The third crucial issue—deficit reduction—is one that I thought might be settled by now. But because it has not been settled, it has become even more important than before. Earlier this year, I had great hopes that Congress would hash out the difficulties in balancing the budget and reducing the deficit. But both Congress and we as a nation seem to have lost momentum. I'd like to say as strongly as I can that we must not lose our nerve. We must make the necessary progress in this area in order to gain the long-term benefits. It's time now to make the toughest decisions, decisions that will profoundly change the way government has been operating in the economy.
Ironically, we've already imposed some of the fiscal restraint that was being discussed because some federal agencies and programs aren't being fully funded in 1996. But we've done so without gaining the credibility that a long-term commitment to deficit reduction would bring. In other words, we've incurred a lot of the costs without ensuring the benefits. I understand that, politically, this debate over what to cut when and where is extremely difficult. But I would ask, is it not worth sticking to our own resolve to create a stronger economy and a stronger nation?

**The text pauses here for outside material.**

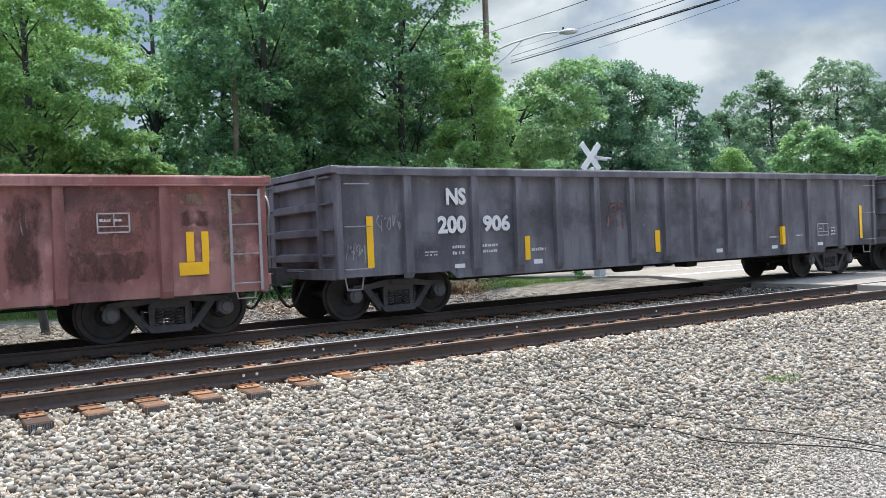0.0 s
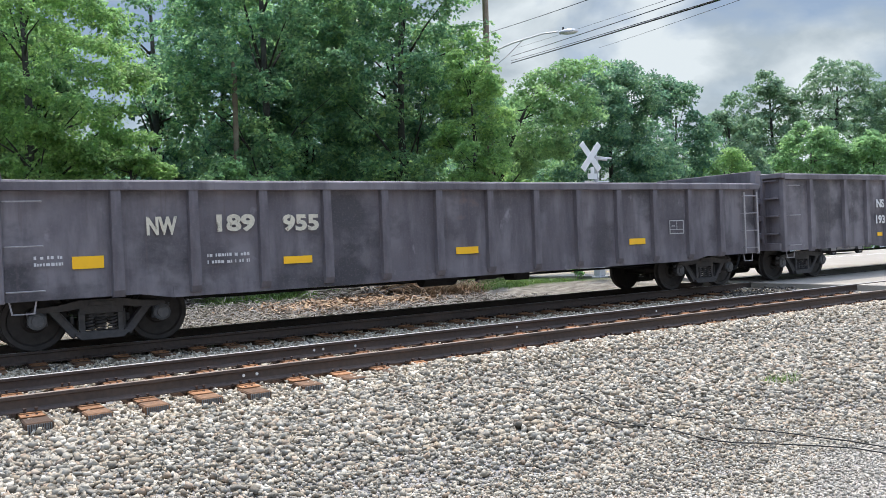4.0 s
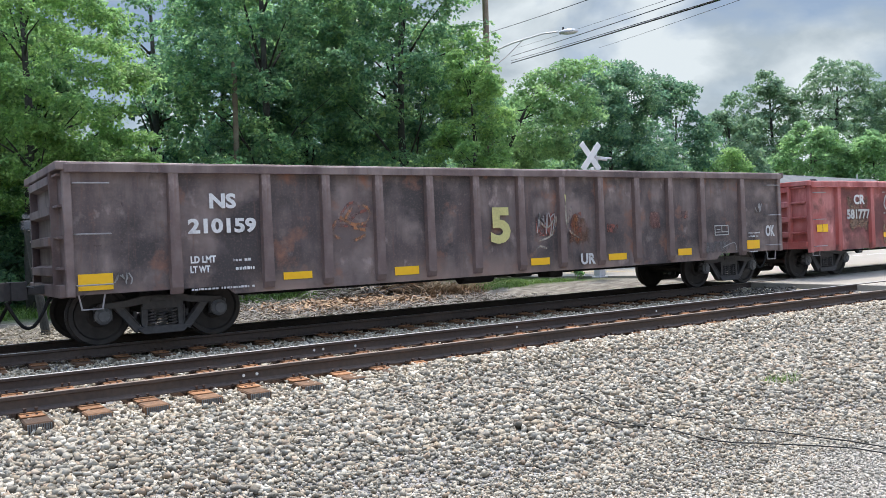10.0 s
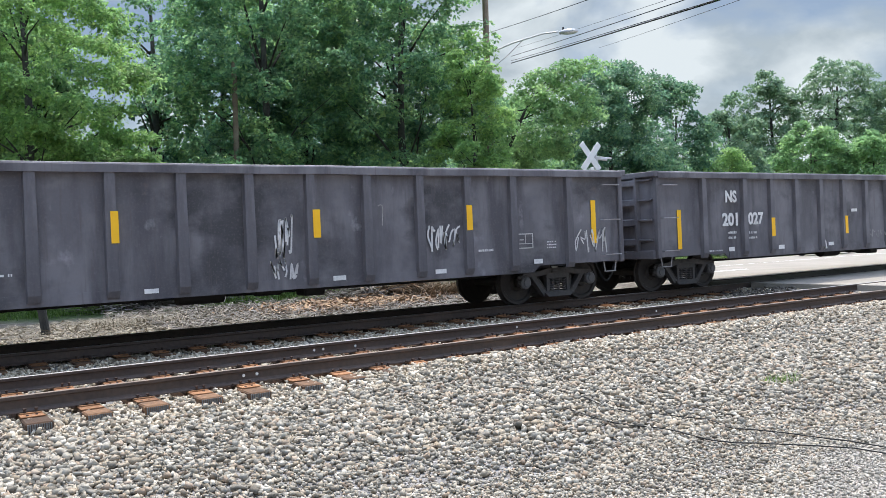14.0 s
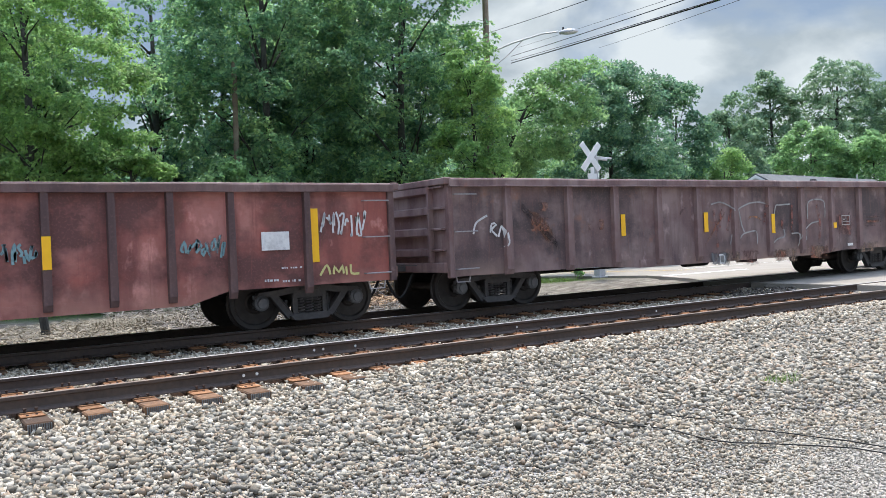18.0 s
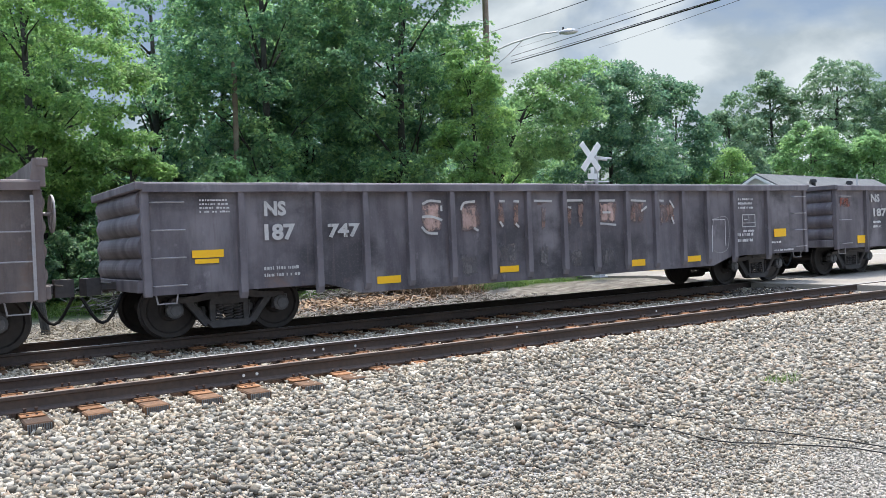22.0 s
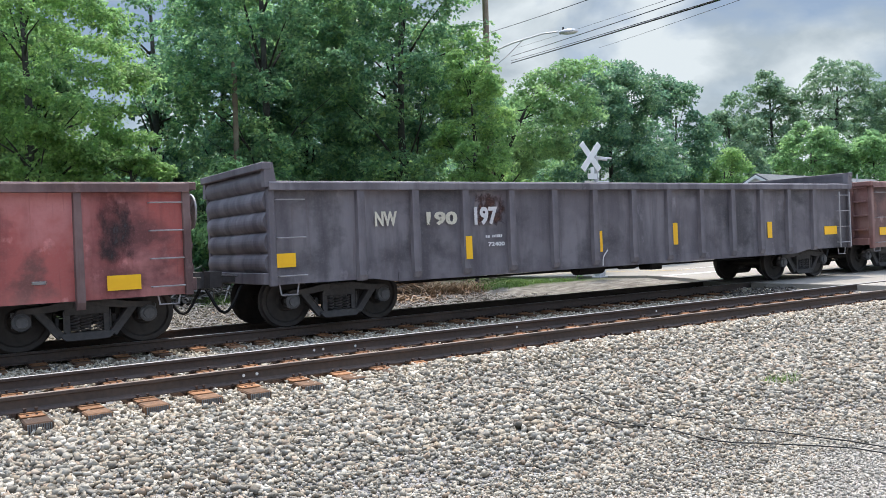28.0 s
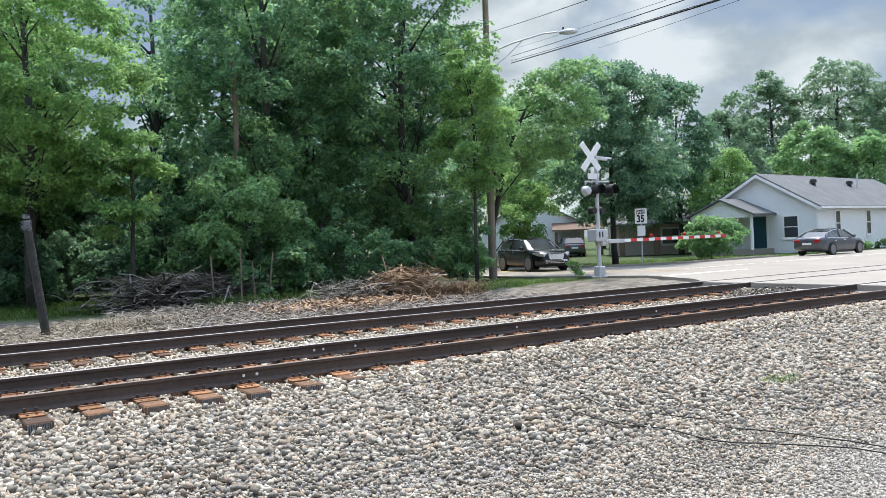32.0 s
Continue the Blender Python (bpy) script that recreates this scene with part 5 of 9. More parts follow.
def build_white_house():
    c0 = Vector((49.9, 31.8, 0))
    e = Vector((.987, .163, 0))           # along the long wall
    g = Vector((-.163, .987, 0))          # along the gable wall
    length, depth, z0, eave, ridge = 20.0, 7.8, -.35, 2.76, 4.97
    h = thing("house", pose(0, 0, 0), "single-storey white clapboard house with grey shingle roof", "house", "houses across the road")
    far = c0 + e * length
    bm = bmesh.new()
    clad_wall(bm, c0[:2], far[:2], z0, eave)
    part("front_wall", bm, M["siding"], h, "white lapped siding")
    bm = bmesh.new()
    b = c0 + g * depth
    clad_wall(bm, b[:2], c0[:2], z0, eave, gable=ridge - eave)
    part("gable_wall", bm, M["siding"], h, "white lapped siding")
    bm = bmesh.new()
    q = far + g * depth
    clad_wall(bm, far[:2], q[:2], z0, eave, gable=ridge - eave)
    clad_wall(bm, q[:2], b[:2], z0, eave)
    part("back_wall", bm, M["siding"], h)
    over = .35
    drop = over * (ridge - eave) / (depth / 2)
    bm = bmesh.new()
    s, t = c0 - e * over, far + e * over
    mid0, mid1 = s + g * depth / 2, t + g * depth / 2
    f0, f1 = s - g * over, t - g * over
    roof_slab(bm, [(f0.x, f0.y, eave - drop + .12), (f1.x, f1.y, eave - drop + .12), (mid1.x, mid1.y, ridge + .12), (mid0.x, mid0.y, ridge + .12)])
    k0, k1 = s + g * (depth + over), t + g * (depth + over)
    roof_slab(bm, [(k1.x, k1.y, eave - drop + .12), (k0.x, k0.y, eave - drop + .12), (mid0.x, mid0.y, ridge + .121), (mid1.x, mid1.y, ridge + .121)])
    roof = part("roof", bm, M["shingle"], h, "grey asphalt shingle roof")
    bm = bmesh.new()
    for a0, a1, z_a, z_b in ((f0, mid0, eave - drop, ridge), (k0, mid0, eave - drop, ridge)):
        p, q2 = Vector((a0.x, a0.y, z_a + .02)), Vector((a1.x, a1.y, z_b + .02))
        p -= e * .02
        q2 -= e * .02
        vs = [bm.verts.new(v) for v in (p, q2, q2 - Vector((0, 0, .2)), p - Vector((0, 0, .2)))]
        vt = [bm.verts.new(v.co - e * .03) for v in vs]
        bm.faces.new(vs)
        bm.faces.new(vt[::-1])
        for i in range(4):
            bm.faces.new((vs[i], vt[i], vt[(i + 1) % 4], vs[(i + 1) % 4]))
    part("bargeboard", bm, M["trimw"], roof)
    bm = bmesh.new()
    oriented_box(bm, f0, e, -g, 0, length + 2 * over, 0, .10, eave - drop - .06, eave - drop + .08)
    part("gutter", bm, M["trimw"], roof)
    for a in (5.3, 11.6):
        bm = bmesh.new()
        c = c0 + e * a + g * (depth * .32)
        zz = eave + (ridge - eave) * .64
        rod(bm, (c.x, c.y, zz), (c.x, c.y, zz + .35), .16, sides=12)
        rod(bm, (c.x, c.y, zz + .30), (c.x, c.y, zz + .52), .27, .20, sides=12)
        part("roof_vent", bm, M["black"], roof, "round black roof vent")
    bm = bmesh.new()
    c = c0 + e * 12.6 + g * 2.3
    rod(bm, (c.x, c.y, 3.8), (c.x, c.y, 5.2), .06)
    part("vent_pipe", bm, M["silver"], roof)
    n_front, n_gable = -g, -e
    for a in (3.0, 8.2, 13.6):
        window(h, c0, e, n_front, a, .70, 2.36, .70)
    window(h, c0, g, n_gable, 1.75, .70, 2.12, .95)
    door = attach("door", finish("door", (lambda bm: (oriented_box(bm, c0, g, n_gable, 3.42, 4.36, .03, .09, .06, 2.16), bm)[1])(bmesh.new()), M["teal"]), h, "dark teal front door")
    bm = bmesh.new()
    oriented_box(bm, c0, g, n_gable, 3.30, 3.42, .02, .07, .04, 2.26)
    oriented_box(bm, c0, g, n_gable, 4.36, 4.48, .02, .07, .04, 2.26)
    oriented_box(bm, c0, g, n_gable, 3.42, 4.36, .02, .07, 2.16, 2.26)
    part("door_frame", bm, M["trimw"], door)
    bm = bmesh.new()
    oriented_box(bm, c0, g, n_gable, 3.50, 3.56, .09, .13, 1.06, 1.12)
    part("handle", bm, M["chrome"], door)
    bm = bmesh.new()
    oriented_box(bm, c0 + e * -.02, g, n_gable, -.02, .10, .0, .06, z0, eave)
    part("corner_board", bm, M["trimw"], h)
    # porch on the gable side
    bm = bmesh.new()
    pa, pb, out = 2.95, 7.4, 2.9
    oriented_box(bm, c0, g, n_gable, pa, pb, .02, out, z0, .04)
    part("porch_floor", bm, M["asphalt"], h)
    bm = bmesh.new()
    for a in (pa + .12, pb - .12):
        oriented_box(bm, c0, g, n_gable, a - .07, a + .07, out - .2, out - .06, .04, 2.3)
    part("porch_post", bm, M["trimw"], h, "white porch post")
    bm = bmesh.new()
    pm = (pa + pb) / 2
    def P(a, o, z):
        v = c0 + g * a + n_gable * o
        return (v.x, v.y, z)
    roof_slab(bm, [P(pa - .25, .0, 2.36), P(pa - .25, out + .2, 2.36), P(pm, out + .2, 3.45), P(pm, .0, 3.45)])
    roof_slab(bm, [P(pm, .0, 3.451), P(pm, out + .2, 3.451), P(pb + .25, out + .2, 2.36), P(pb + .25, .0, 2.36)])
    part("porch_roof", bm, M["shingle"], h, "grey shingle porch roof")
    bm = bmesh.new()
    clad_wall(bm, P(pb, out - .05, 0)[:2], P(pa, out - .05, 0)[:2], 2.15, 2.34, gable=.95)
    part("porch_gable", bm, M["siding"], h)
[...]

In conclusion, my economic outlook speaks of moderate and balanced growth and low inflation. It may seem too optimistic for some, but I'm convinced that the weakness we've seen is most likely only temporary. Barring any unexpected events, the economy should be able to remain on a moderate path to the ultimate benefit of all. No doubt, we'll be faced with many unexpected shocks and challenges in the years ahead, and I've alluded to a few of them. But I believe that we're more capable than we've ever been before of dealing with the toughest problems and creating a better economy both for this region and for the nation.